In-depth analysis of radiative properties of aerosols in an urban-desert region.
Estimates of the radiative forcing abilities of dominant aerosol classes.
Comparison of the radiative forcing abilities of the dominant aerosol classes.
Estimate of the DRF and forcing ability of aerosols of gas flaring origin.

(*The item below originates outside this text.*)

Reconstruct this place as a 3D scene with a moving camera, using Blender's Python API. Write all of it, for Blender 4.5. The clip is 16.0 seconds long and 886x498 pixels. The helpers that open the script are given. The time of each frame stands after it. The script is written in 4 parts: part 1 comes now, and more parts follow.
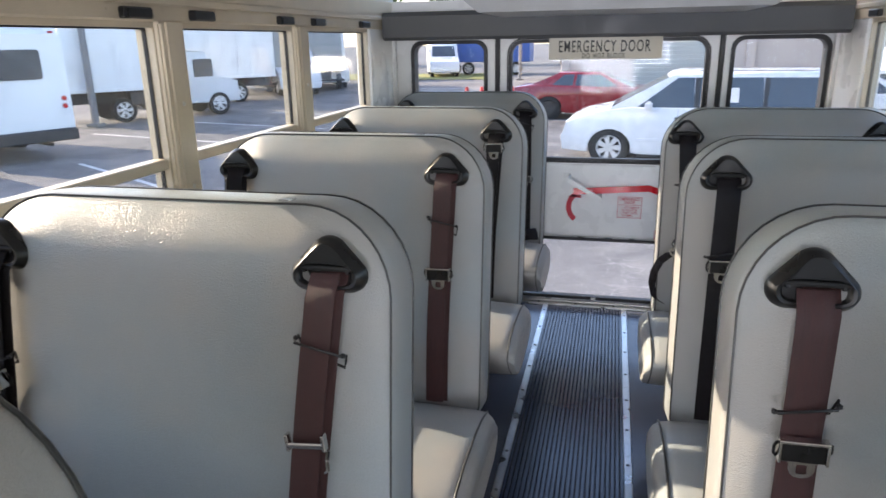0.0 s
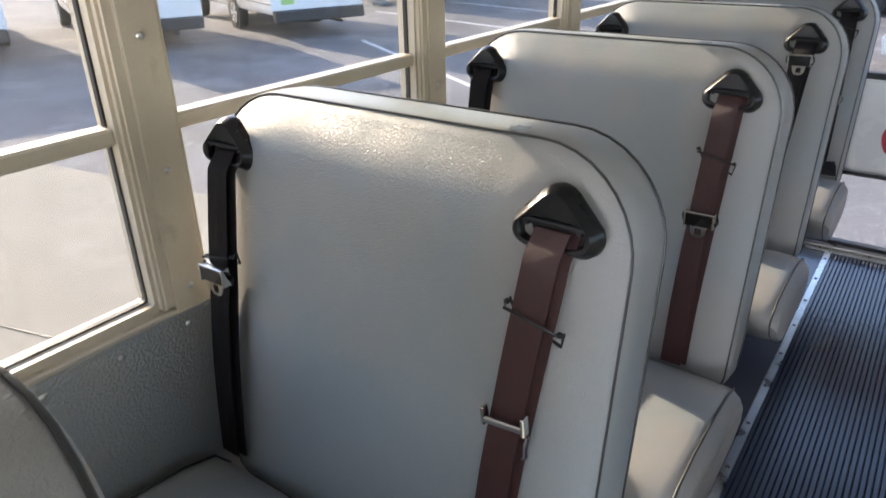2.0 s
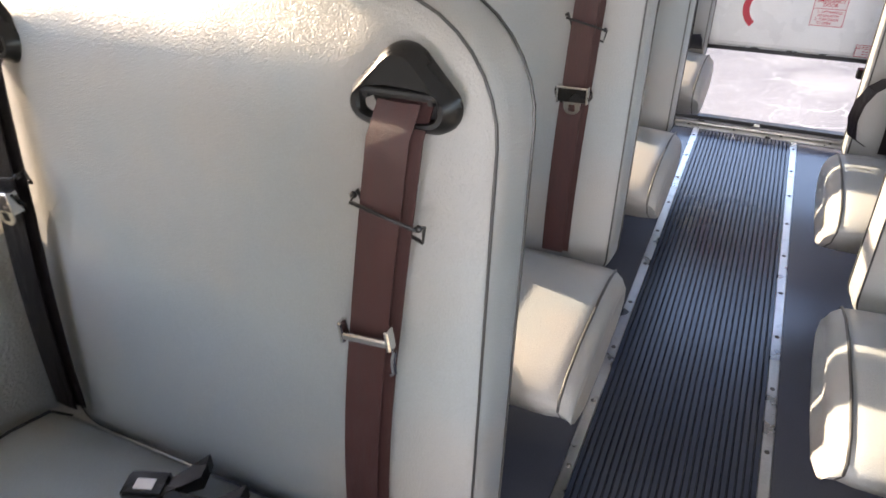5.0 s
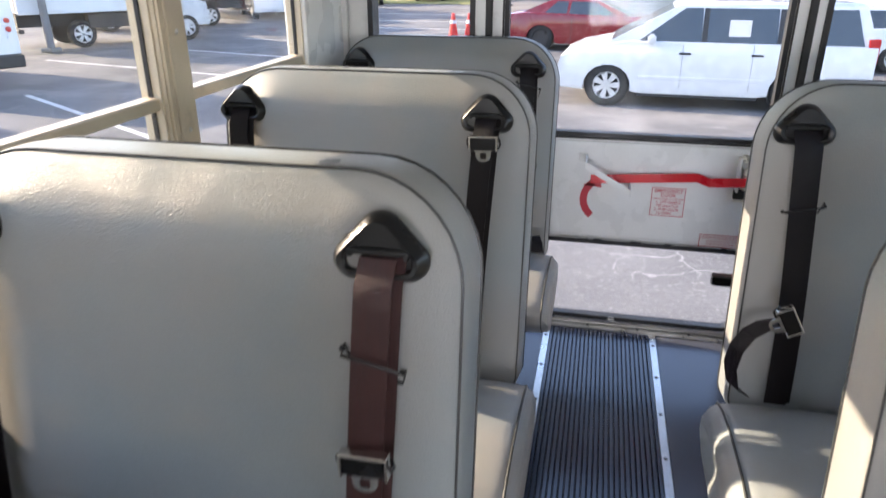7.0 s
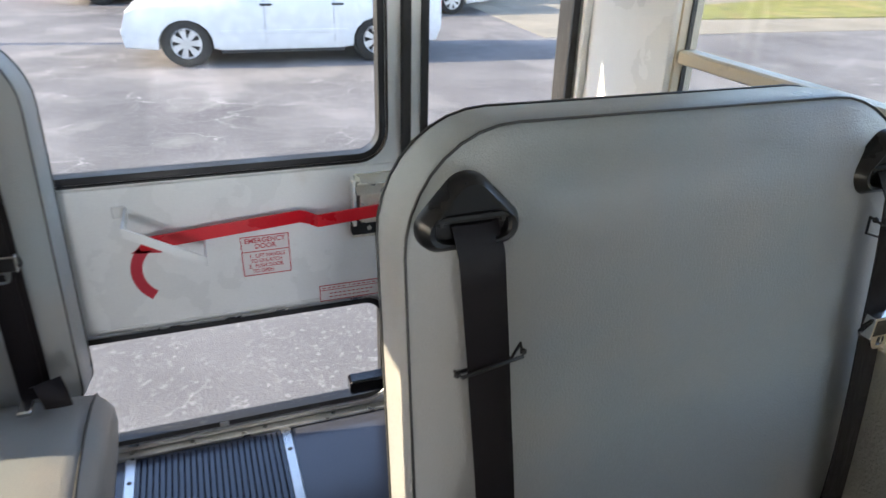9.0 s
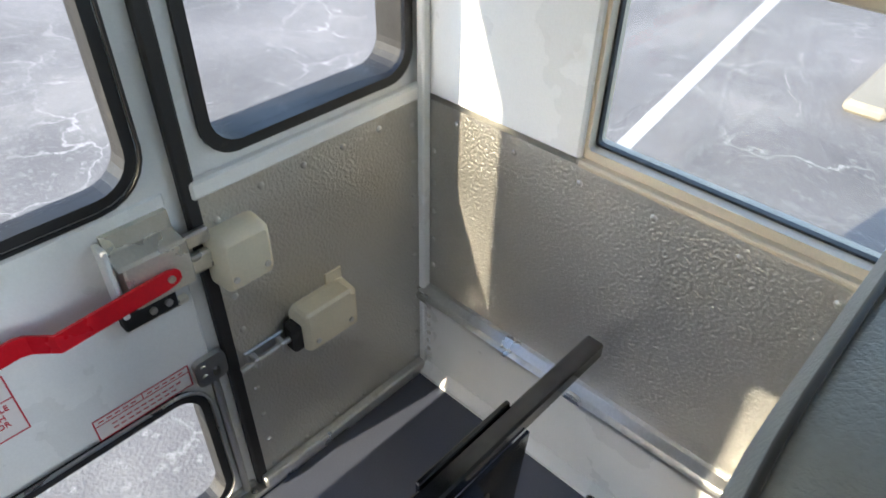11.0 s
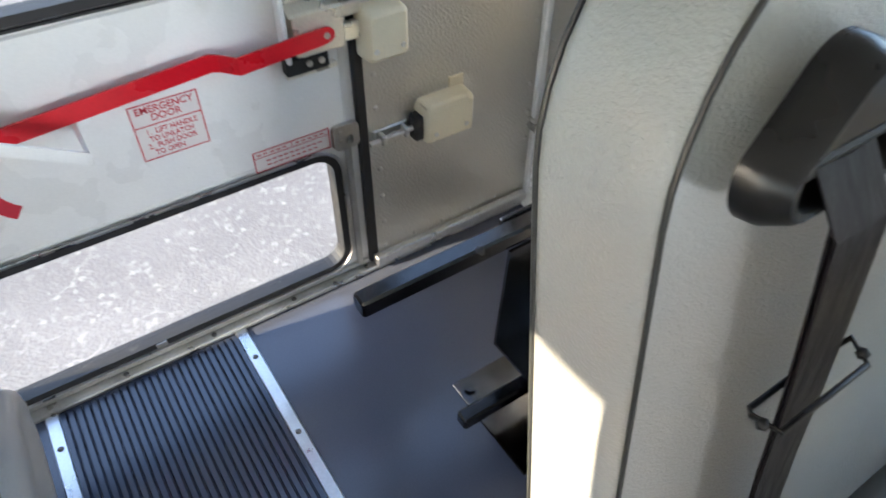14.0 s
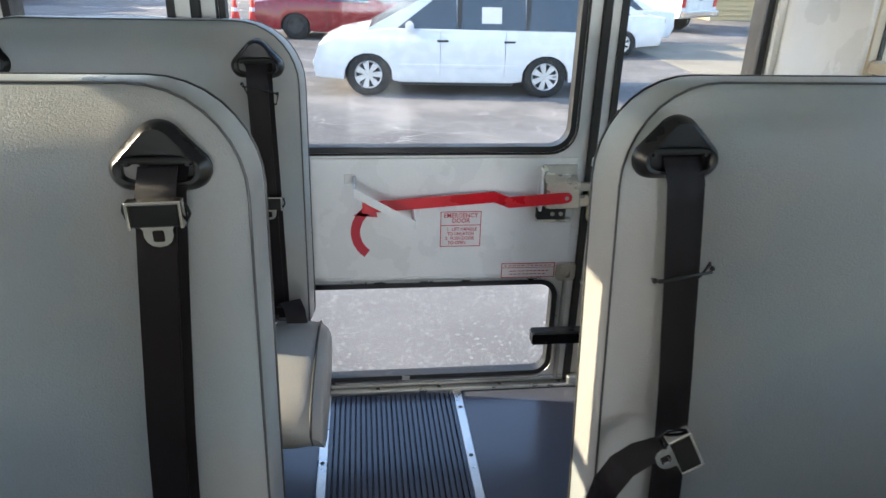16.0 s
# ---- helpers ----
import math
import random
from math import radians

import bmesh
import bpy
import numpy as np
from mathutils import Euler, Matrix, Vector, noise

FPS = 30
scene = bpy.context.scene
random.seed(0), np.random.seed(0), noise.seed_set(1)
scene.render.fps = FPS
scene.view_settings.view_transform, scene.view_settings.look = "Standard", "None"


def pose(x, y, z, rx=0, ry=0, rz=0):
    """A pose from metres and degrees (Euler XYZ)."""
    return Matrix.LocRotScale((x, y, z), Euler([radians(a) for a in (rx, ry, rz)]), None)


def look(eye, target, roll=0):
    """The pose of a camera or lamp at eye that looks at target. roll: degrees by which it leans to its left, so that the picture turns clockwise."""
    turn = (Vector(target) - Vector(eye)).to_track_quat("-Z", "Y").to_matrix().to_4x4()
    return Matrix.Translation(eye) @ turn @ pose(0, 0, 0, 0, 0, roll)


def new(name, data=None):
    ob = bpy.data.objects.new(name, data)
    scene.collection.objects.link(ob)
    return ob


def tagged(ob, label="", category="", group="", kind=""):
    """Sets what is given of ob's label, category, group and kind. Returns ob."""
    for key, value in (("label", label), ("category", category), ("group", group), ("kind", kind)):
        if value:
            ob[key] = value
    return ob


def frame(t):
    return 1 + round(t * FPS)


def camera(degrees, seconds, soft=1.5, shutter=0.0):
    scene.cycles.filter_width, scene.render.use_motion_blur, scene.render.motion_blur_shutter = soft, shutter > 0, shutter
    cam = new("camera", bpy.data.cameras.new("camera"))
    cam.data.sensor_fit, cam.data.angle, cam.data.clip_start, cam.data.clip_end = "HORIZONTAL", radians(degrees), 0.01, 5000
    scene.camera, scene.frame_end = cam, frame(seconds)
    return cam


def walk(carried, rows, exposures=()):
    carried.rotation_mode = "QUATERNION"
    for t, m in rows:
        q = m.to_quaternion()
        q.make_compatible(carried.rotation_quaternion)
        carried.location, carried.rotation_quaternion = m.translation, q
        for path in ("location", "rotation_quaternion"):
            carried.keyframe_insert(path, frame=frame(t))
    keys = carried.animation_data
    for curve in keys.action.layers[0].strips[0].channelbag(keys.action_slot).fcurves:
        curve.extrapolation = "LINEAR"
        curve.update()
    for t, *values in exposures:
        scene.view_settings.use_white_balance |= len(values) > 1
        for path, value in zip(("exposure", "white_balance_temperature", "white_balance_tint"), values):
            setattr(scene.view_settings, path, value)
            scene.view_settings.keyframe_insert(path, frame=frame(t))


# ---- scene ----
cam = camera(65.8, 16.0, 1.5, 0.3)
PATH = [
    (0, (0.094, 0.401, 1.333), (-0.366, 2.259, 0.752), -1.0),
    (0.5, (0.13, 0.372, 1.331), (-0.508, 2.18, 0.761), -1.1),
    (1, (0.131, 0.375, 1.332), (-0.661, 2.103, 0.709), -1.9),
    (1.5, (0.081, 0.49, 1.333), (-0.938, 2.059, 0.626), -3.7),
    (2, (0.023, 0.617, 1.335), (-1.039, 2.078, 0.476), -1.2),
    (2.5, (0.058, 0.597, 1.285), (-1.037, 1.924, 0.265), -3.8),
    (3, (0.075, 0.571, 1.241), (-1.0, 1.836, 0.125), -4.4),
    (5.5, (-0.07, 0.816, 1.256), (-0.681, 2.412, 0.218), -0.8),
    (6, (-0.141, 0.925, 1.293), (-0.638, 2.617, 0.35), -0.3),
    (6.5, (-0.101, 1.136, 1.289), (-0.474, 2.9, 0.425), -0.1),
    (7, (-0.075, 1.362, 1.328), (-0.479, 3.162, 0.555), -0.1),
    (7.5, (-0.114, 1.625, 1.343), (-0.366, 3.495, 0.68), -0.1),
    (8, (-0.119, 1.844, 1.345), (-0.025, 3.693, 0.588), 0.8),
    (8.5, (-0.01, 2.032, 1.334), (0.438, 3.811, 0.536), 1.4),
    (9, (0.087, 2.249, 1.306), (0.709, 3.929, 0.418), 1.6),
    (11.3, (0.219, 3.016, 1.267), (1.356, 3.927, -0.103), 2.8),
    (11.5, (0.207, 3.008, 1.242), (1.256, 3.845, -0.24), 2.4),
    (12, (0.154, 3.017, 1.211), (1.093, 3.743, -0.398), 0.6),
    (12.5, (0.098, 2.99, 1.187), (0.989, 3.638, -0.483), 2.3),
    (13, (0.061, 2.969, 1.185), (0.944, 3.626, -0.485), 3.5),
    (13.5, (0.036, 2.918, 1.193), (0.93, 3.72, -0.406), 3.6),
    (14, (0.043, 2.738, 1.202), (0.838, 3.923, -0.199), 0.4),
    (14.5, (0.001, 2.568, 1.227), (0.657, 4.052, 0.058), 1.7),
    (15, (-0.06, 2.334, 1.26), (0.385, 4.029, 0.296), 1.5),
    (15.5, (-0.097, 2.163, 1.258), (0.149, 3.949, 0.393), 0.3),
    (16, (-0.07, 2.022, 1.25), (0.156, 3.844, 0.457), 1.6),
]
walk(cam, [(t, look(eye, target, roll)) for t, eye, target, roll in PATH], exposures=[(0, 2.21, 6370, 19), (1.5, 2.14, 6370, 19), (2.3, 2.36, 6470, 19), (3, 2.99, 6920, 21), (5.5, 3.06, 6970, 23), (6, 2.71, 6795, 22), (6.5, 2.54, 6620, 21), (7.5, 2.37, 6570, 19), (9.2, 2.42, 6520, 15), (11.3, 2.61, 6270, 12), (12.1, 3.00, 6320, 12), (13, 3.16, 6320, 12), (14.6, 2.83, 6570, 14), (15.3, 2.54, 6470, 13), (16, 2.38, 6420, 12)])

# ---- light ----
SUN_EL, SUN_SLOPE = radians(23.0), 0.168
world = bpy.data.worlds.new("world")
scene.world = world
world.use_nodes = True
_sky = world.node_tree.nodes.new("ShaderNodeTexSky")
_sky.sky_type, _sky.sun_disc = "NISHITA", False
_sky.sun_elevation, _sky.sun_rotation = SUN_EL, math.atan2(-1.0, SUN_SLOPE)
_bg = world.node_tree.nodes["Background"]
world.node_tree.links.new(_sky.outputs[0], _bg.inputs[0])
_bg.inputs[1].default_value = 0.15
sun = new("sun", bpy.data.lights.new("sun", "SUN"))
sun.data.energy, sun.data.angle, sun.data.color = 2.45, radians(0.55), (1.0, 0.87, 0.62)
sun.matrix_world = look((0, 0, 0), (math.cos(SUN_EL), -SUN_SLOPE * math.cos(SUN_EL), -math.sin(SUN_EL) * math.hypot(1, SUN_SLOPE)))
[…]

The strategic location of the AERONET site (Ilorin) makes it possible to obtain information on several aerosol types and their radiative effects. The strong reversal of wind direction occasioned by the movement of the ITCZ during the West Africa Monsoon (WAM) plays a major role in the variability of aerosol nature at this site. Aerosol optical depth (AOD) (675 nm) and Angstrom exponent (AE) (440-870 nm) with 1st and 99th percentile values of 0.08 and 2.16, and 0.11 and 1.47, respectively, confirms the highly varying nature of aerosol at this site. Direct radiative forcing (DRF) and radiative forcing efficiency (RFE) of aerosol as retrieved from the AERONET sun-photometer measurements are estimated using radiative transfer calculations for the period 2005-2009 and 2011-2015. The DRF and RFE of dominant aerosol classes - desert dust (DD), biomass burning (BB), urban (UB) and gas flaring (GF) - have been estimated. Median (± standard deviation) values of DRF at top-of-atmosphere (TOA) for the DD, BB, UB and GF aerosol classes are -27.5 ± 13.2 Wm−2, -27.1 ± 8.3 Wm−2, -11.5 ± 13.2 Wm−2 and -9.6 ± 8.0 Wm−2, respectively. While that of RFE for DD, BB, UB and GF aerosol classes are -26.2 ± 4.1 Wm−2δ−1, -35.2 ±4 .6 Wm−2δ−1, -31.0 ± 8.4 Wm−2δ−1 and -37.0 ± 10.3 Wm−2δ−1, respectively. The DD aerosol class showed the largest DRF but the smallest RFE, arguably, due to the high SSA and asymmetry factor values for this aerosol type. Its smallest AOD notwithstanding, the GF class could cause more perturbation to the Earth-Atmosphere system in the sub-region both directly and indirectly possibly due to the presence of black carbon and other co-emitted aerosol and the ageing of the GF aerosols. This study presents the first estimate of DRF for aerosols of gas flaring origin and shows that its radiative potential can be of similar magnitude to biomass burning, and urban aerosol in West Africa.